The positioning is deliberate. Visitors exit the property through the shop — a retail convention that heritage organisations share with museums and galleries worldwide. But the emotional state of the departing heritage visitor is notably receptive. They have spent several hours in a state of heightened aesthetic engagement. A well-curated display of original ceramics, limited-edition prints, or small paintings by a regional artist, priced accessibly and accompanied by clear biographical information, presents itself not as a luxury indulgence but as a natural extension of the experience.
Several artists represented through Gallery Top have reported that heritage property retail partnerships represent their most consistent source of new collectors — buyers who subsequently seek out further work online or attend open studio events having made their initial purchase in a tea room annexe in Shropshire or a converted stable block in Kent.

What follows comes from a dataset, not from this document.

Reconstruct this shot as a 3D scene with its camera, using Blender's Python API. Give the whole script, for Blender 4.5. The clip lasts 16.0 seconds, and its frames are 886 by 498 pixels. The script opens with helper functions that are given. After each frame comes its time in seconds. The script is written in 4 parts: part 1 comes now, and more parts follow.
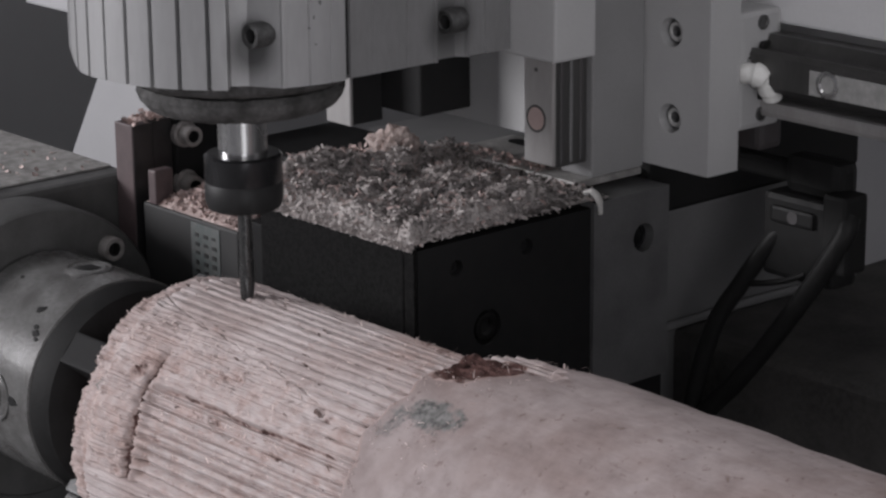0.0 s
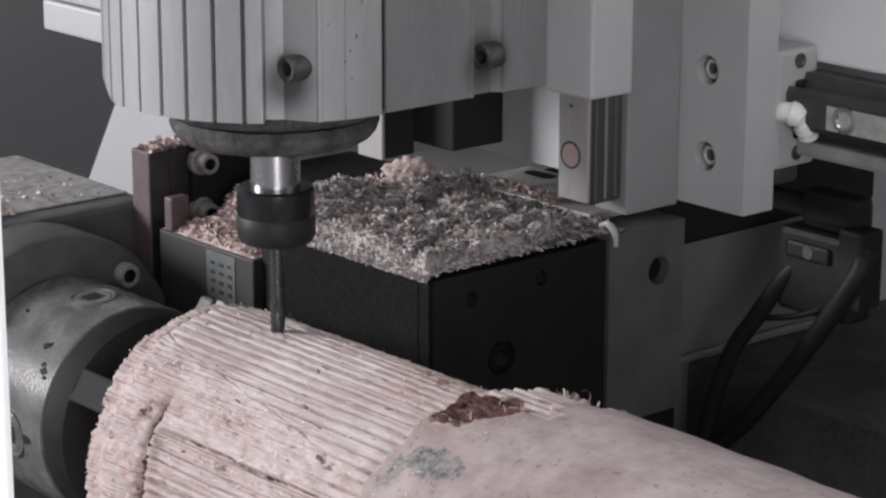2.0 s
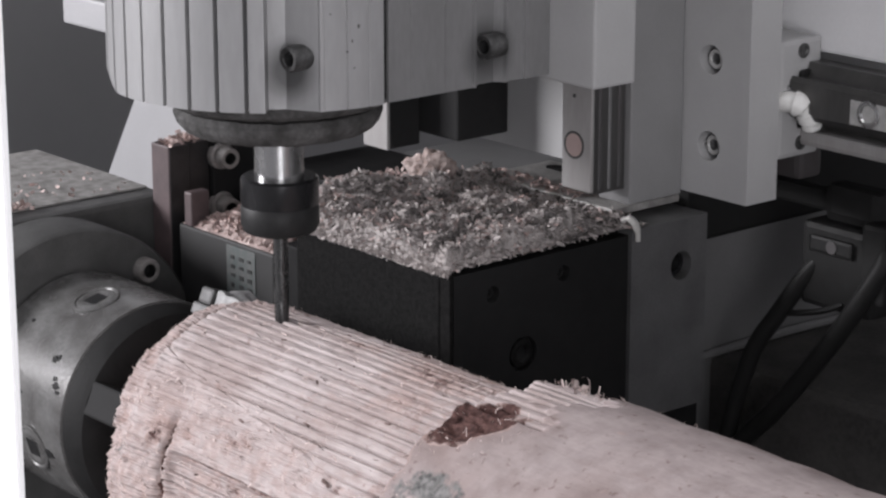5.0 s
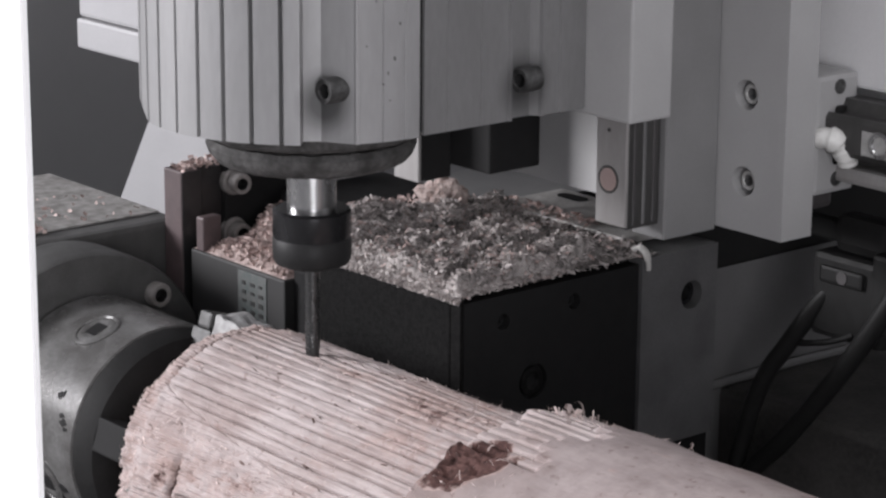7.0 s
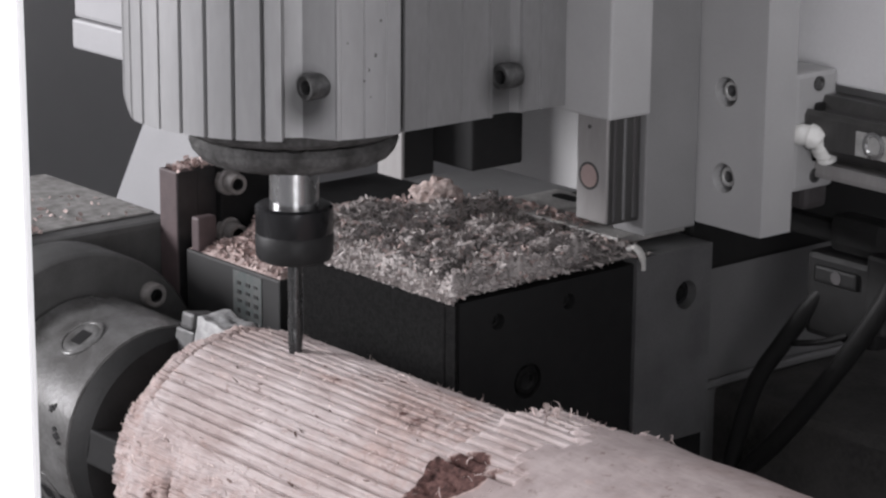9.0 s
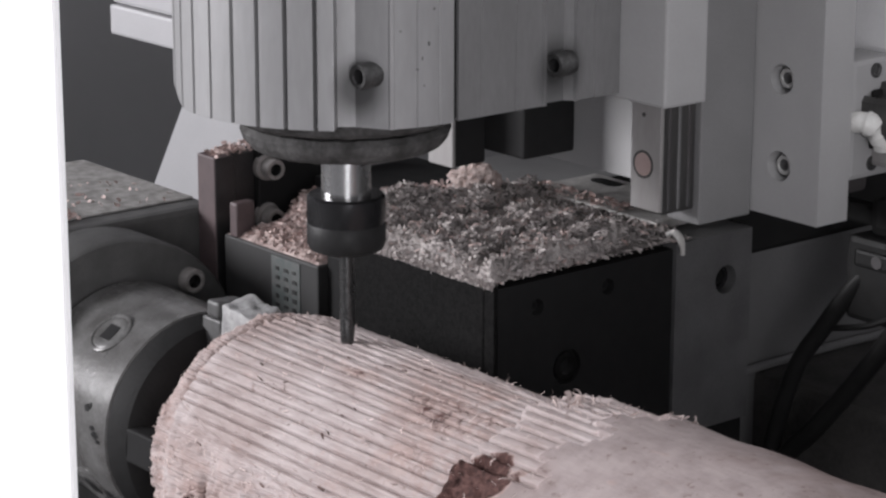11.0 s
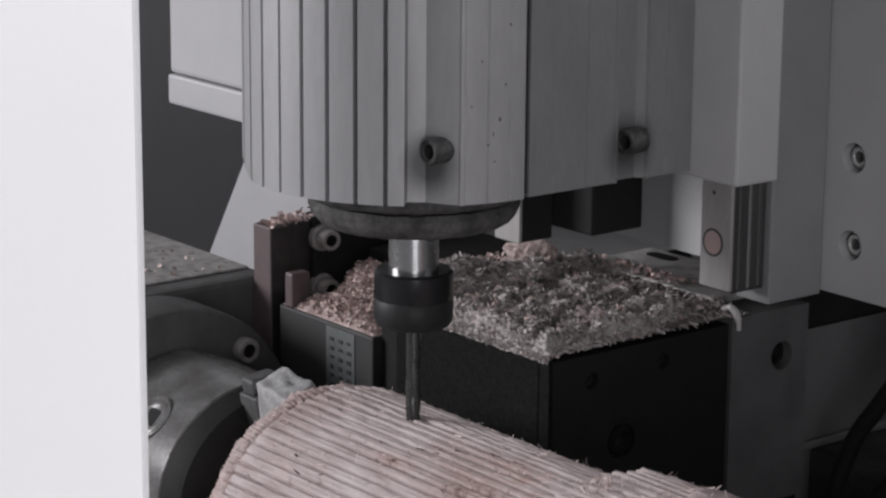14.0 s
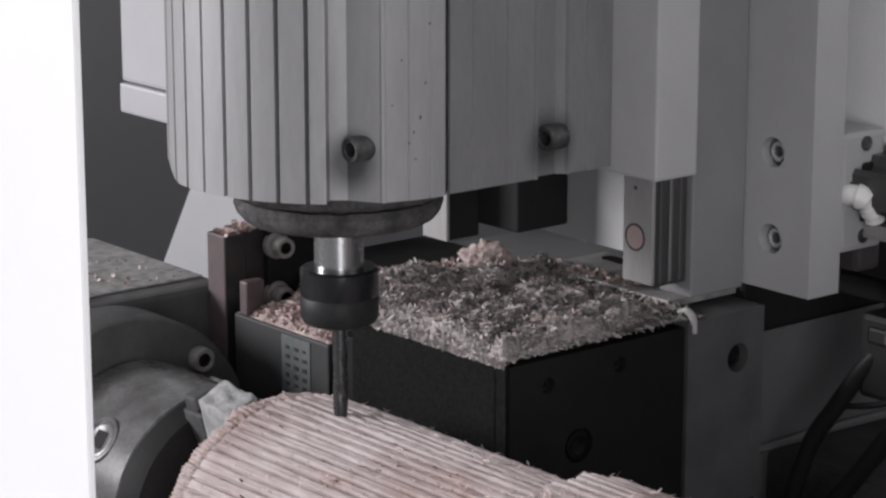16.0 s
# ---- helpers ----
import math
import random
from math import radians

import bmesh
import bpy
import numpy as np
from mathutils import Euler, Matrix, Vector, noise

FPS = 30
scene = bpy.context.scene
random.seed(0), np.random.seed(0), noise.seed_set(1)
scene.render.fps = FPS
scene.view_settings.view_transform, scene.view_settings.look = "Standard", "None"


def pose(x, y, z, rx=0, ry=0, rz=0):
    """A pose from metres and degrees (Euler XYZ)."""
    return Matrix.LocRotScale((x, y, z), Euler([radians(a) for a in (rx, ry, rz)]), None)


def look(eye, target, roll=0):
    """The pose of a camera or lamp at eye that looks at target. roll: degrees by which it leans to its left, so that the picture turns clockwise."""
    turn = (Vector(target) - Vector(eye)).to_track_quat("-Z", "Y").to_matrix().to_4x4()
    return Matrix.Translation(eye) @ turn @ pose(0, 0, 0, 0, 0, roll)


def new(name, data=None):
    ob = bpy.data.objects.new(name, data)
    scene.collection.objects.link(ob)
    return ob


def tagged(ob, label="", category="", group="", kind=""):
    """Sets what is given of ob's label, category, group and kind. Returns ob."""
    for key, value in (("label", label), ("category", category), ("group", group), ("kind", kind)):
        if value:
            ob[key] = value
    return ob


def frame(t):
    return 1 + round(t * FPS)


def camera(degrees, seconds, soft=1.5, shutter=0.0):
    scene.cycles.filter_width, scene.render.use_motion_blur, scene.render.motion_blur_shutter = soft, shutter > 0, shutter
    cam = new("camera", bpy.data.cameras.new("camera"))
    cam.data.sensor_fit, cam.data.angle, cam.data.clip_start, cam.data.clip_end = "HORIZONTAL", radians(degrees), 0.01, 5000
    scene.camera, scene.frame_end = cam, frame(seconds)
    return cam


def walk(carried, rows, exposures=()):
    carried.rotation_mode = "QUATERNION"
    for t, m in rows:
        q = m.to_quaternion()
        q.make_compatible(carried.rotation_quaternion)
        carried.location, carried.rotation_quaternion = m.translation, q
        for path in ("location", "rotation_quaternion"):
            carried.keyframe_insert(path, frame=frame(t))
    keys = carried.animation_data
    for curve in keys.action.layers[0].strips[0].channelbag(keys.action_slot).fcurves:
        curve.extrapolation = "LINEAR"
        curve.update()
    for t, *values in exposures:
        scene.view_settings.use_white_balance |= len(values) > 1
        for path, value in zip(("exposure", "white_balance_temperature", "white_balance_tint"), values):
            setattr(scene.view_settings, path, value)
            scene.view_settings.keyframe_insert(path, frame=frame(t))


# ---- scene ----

A Pipeline Worth Cultivating
For Britain's contemporary art ecosystem, the heritage sector represents something genuinely valuable: a mechanism for introducing original art ownership to audiences who have, to this point, remained outside the collecting conversation. These are not fringe visitors. They are the millions of British families who regard a National Trust membership as an entirely normal cultural expenditure, who walk through rooms of historic furniture with genuine interest, and who — given the right encounter at the right moment — are entirely capable of becoming serious collectors.
The properties themselves are beginning to recognise this potential more consciously. Artist placement programmes that once operated on an ad hoc basis are increasingly formalised, with dedicated curatorial roles, regional artist rosters, and structured commercial arrangements. For artists willing to engage with the particular demands of the heritage context — sensitivity to setting, clarity of communication, patience with a non-gallery audience — the returns, both financial and reputational, are considerable.
Britain's historic houses have always been repositories of taste. It is fitting, perhaps, that they are beginning to shape it anew.